Day-1 Retention
The percentage of users who return to your app on the day after their install date.
Definition
Day-1 retention (also called D1 retention) is the percentage of users from a given install cohort who open the app again on day 1 - the day after they installed. It's the most immediate signal of whether your first-session experience delivers enough value to bring users back. Apps with strong day-1 retention consistently have stronger day-7 and day-30 retention, because the same factors that bring users back on day 1 tend to create habits.
Day-1 retention
Day-1 retention = users who opened app on day 1 ÷ users who installed on day 0 × 100
Example: 280 returned on day 1 ÷ 1,000 installs on day 0 = 28% day-1 retention
→ In practice
"Day-1 retention went from 19% to 26% after we added the progress summary screen at the end of onboarding. Users needed to see what they'd accomplished before they closed the app."
Common questions
What is a useful day-1 retention benchmark?

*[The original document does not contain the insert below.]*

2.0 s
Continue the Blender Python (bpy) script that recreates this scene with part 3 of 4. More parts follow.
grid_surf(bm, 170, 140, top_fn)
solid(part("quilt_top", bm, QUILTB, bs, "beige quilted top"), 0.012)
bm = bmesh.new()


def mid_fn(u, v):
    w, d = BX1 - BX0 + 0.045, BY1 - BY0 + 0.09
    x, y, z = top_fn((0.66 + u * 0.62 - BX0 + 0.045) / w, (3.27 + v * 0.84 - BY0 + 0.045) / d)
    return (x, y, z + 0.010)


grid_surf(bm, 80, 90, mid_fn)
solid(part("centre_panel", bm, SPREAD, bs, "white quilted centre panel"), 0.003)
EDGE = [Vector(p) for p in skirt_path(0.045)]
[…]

Compare equivalent internal cohorts using the same return definition. Generic category ranges often use different attribution rules and windows, so a release-to-release trend in your own data is a more reliable decision input.
What is the difference between day-1 retention and day-1 rolling retention?
Day-1 retention counts users who return exactly on day 1. Rolling day-1 retention counts users who return any time within day 0–1. Rolling numbers are higher because they include same-day returns. Make sure you know which method your analytics tool uses.